Energetic and Structural Insights into Water Confined in Hydrophobic Nanopores

Water confined within hydrophobic nanopores exhibits unusual thermodynamic and structural behavior that governs a wide range of nanofluidic and energy-conversion phenomena. Here, we combine high-pressure scanning calorimetry with molecular dynamics simulations in the temperature range of 298–380 K to elucidate the energetics and mechanisms of water intrusion into pure-silica LTA zeolites featuring cage-like pores. A new data-processing approach separates compression and intrusion contributions in pressure–volume curves, enabling direct quantification of temperature-dependent heat effects. Intrusion is exothermic at ambient temperature (≈−5 J g–1) and becomes nearly thermoneutral above 338 K. Simulations reveal slow intrusion kinetics, collective cage filling through hydrogen-bond-mediated chains, and pronounced stabilization at occupancies of 17–22 H2O molecules per supercell, balancing enthalpic and entropic factors.
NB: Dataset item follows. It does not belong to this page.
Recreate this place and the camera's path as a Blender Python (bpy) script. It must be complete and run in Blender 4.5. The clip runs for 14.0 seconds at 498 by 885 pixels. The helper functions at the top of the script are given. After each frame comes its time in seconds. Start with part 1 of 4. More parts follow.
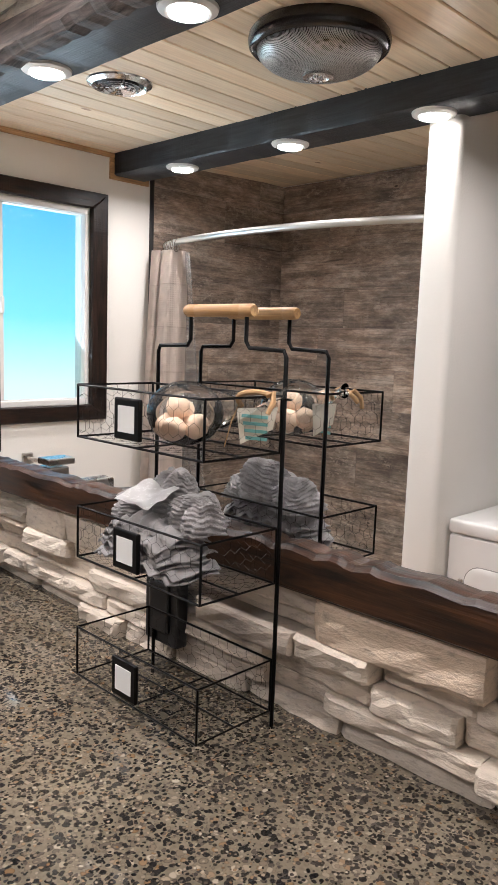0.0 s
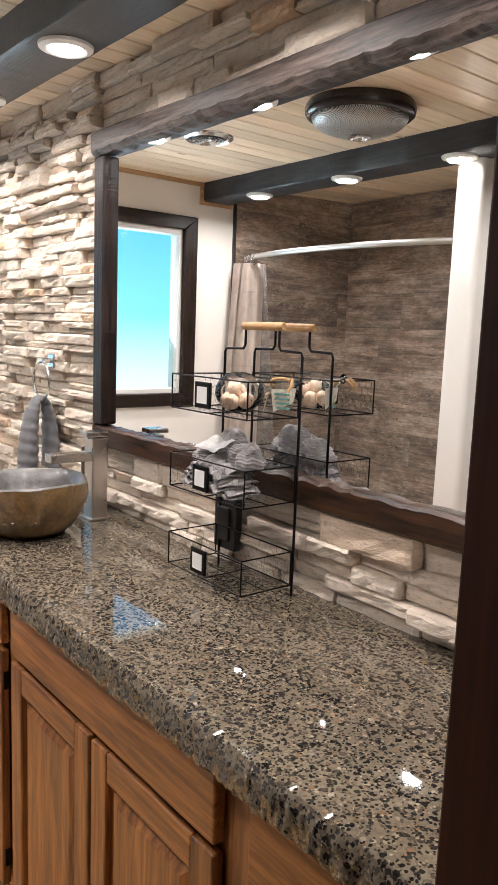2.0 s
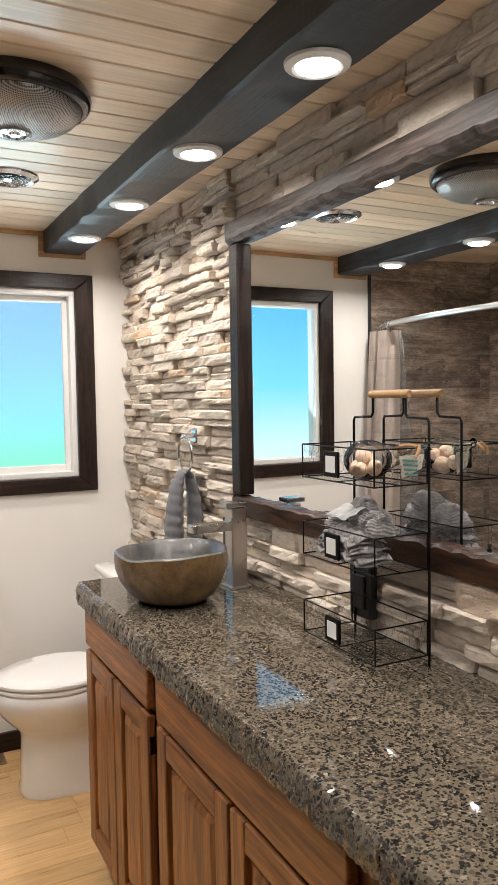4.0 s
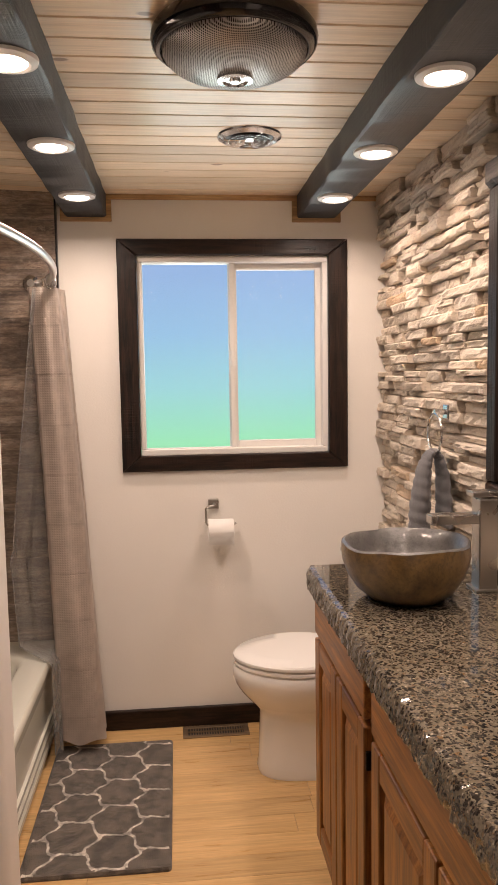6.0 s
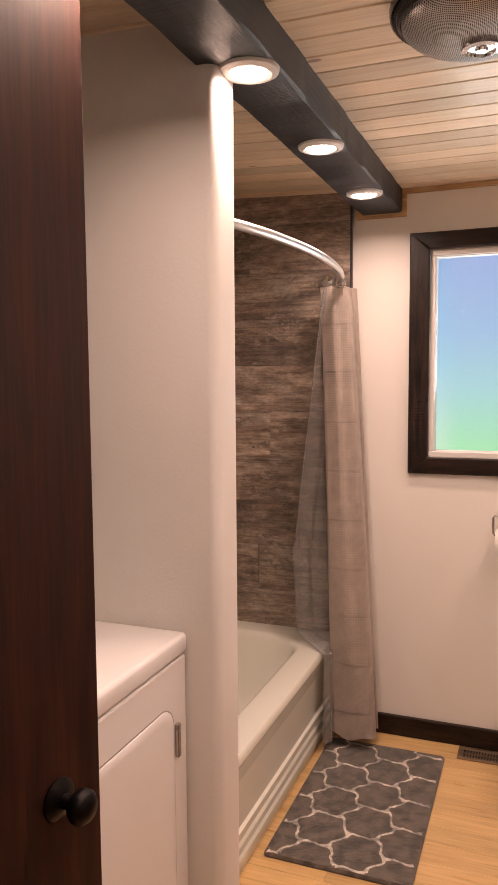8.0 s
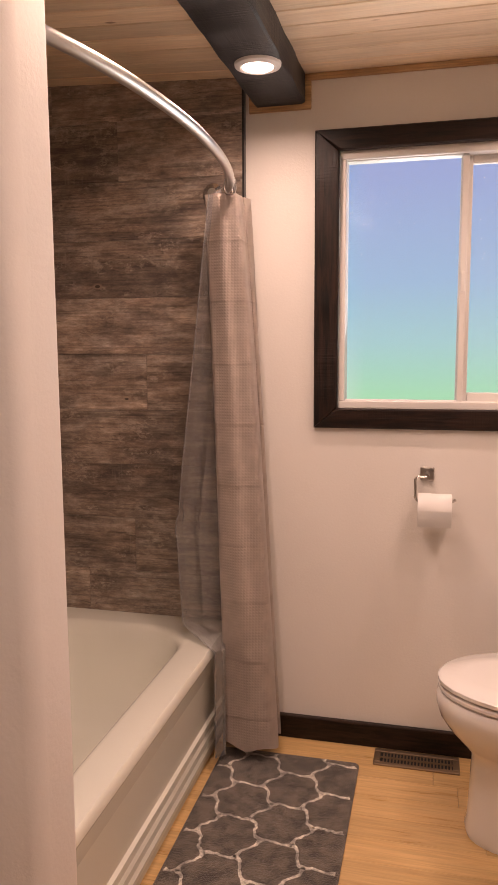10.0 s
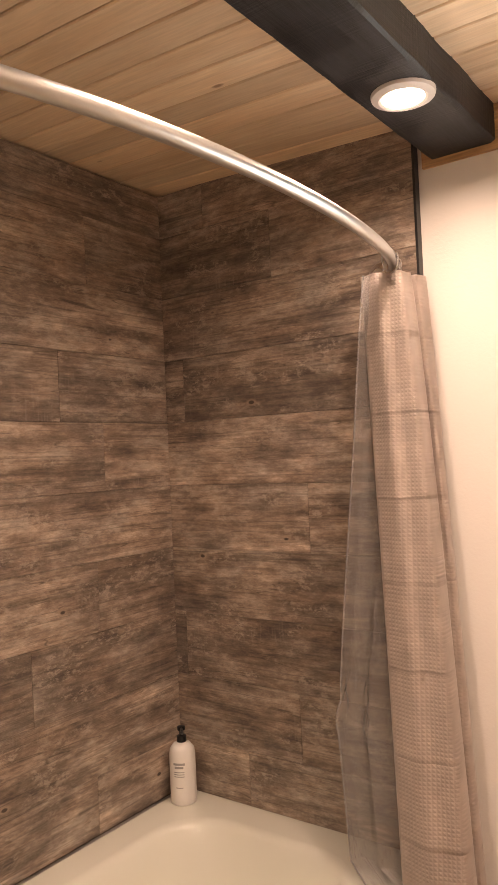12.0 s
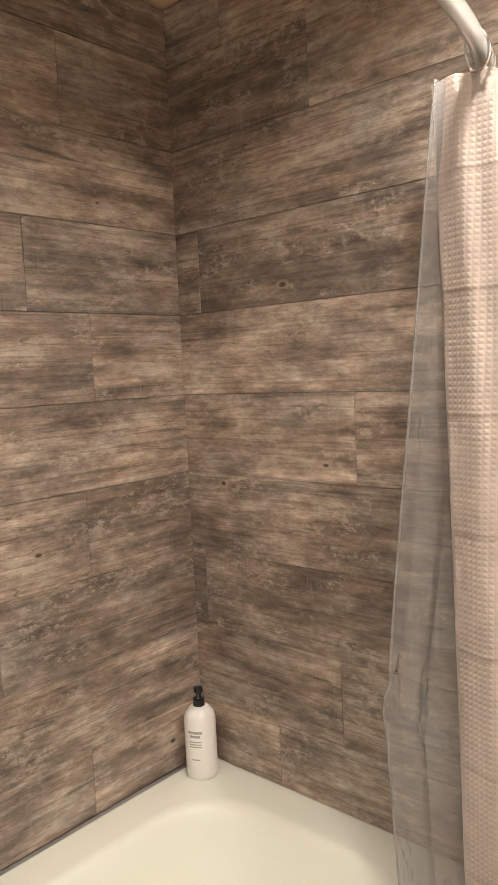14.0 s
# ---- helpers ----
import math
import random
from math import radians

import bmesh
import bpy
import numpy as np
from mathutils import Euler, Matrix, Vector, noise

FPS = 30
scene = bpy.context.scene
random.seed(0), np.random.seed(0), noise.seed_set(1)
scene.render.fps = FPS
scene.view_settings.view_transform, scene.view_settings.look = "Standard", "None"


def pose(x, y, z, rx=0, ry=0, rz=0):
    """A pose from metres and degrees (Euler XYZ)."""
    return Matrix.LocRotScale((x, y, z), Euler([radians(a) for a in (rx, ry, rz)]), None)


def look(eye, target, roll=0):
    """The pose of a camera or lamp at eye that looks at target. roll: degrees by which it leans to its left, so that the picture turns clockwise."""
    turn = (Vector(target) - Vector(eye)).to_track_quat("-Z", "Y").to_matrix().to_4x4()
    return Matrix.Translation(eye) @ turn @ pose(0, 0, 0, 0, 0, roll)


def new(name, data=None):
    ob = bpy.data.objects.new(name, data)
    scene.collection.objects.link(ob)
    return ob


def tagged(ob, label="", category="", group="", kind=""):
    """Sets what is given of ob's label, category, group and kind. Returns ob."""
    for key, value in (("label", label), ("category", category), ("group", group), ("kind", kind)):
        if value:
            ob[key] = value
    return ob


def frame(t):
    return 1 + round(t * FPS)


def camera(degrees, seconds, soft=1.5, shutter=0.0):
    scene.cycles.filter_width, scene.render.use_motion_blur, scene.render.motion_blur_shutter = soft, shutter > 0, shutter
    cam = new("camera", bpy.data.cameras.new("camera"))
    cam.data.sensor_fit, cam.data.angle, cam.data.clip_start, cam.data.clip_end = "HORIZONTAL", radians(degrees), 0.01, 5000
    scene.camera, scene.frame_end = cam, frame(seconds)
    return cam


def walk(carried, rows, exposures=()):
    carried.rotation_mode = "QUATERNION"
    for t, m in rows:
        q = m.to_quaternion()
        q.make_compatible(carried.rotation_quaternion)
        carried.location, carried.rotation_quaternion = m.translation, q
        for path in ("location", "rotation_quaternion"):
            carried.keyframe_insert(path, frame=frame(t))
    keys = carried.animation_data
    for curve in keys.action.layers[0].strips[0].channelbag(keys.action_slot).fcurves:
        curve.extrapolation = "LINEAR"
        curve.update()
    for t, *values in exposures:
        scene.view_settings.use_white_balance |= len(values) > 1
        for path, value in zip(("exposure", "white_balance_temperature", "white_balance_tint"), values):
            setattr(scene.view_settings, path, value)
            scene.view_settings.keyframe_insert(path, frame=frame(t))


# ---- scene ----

The results demonstrate that intrusion pressures correlate with accessible surface area, free pore volume, pore geometry, and connectivity rather than aperture size, thereby invalidating classical Laplace–Washburn scaling for nanopores. These findings establish microscopic design principles for tailoring wetting thermodynamics in hydrophobic nanoporous frameworks for energy storage, mechanical actuation, nanofluidic systems, and nanodevices.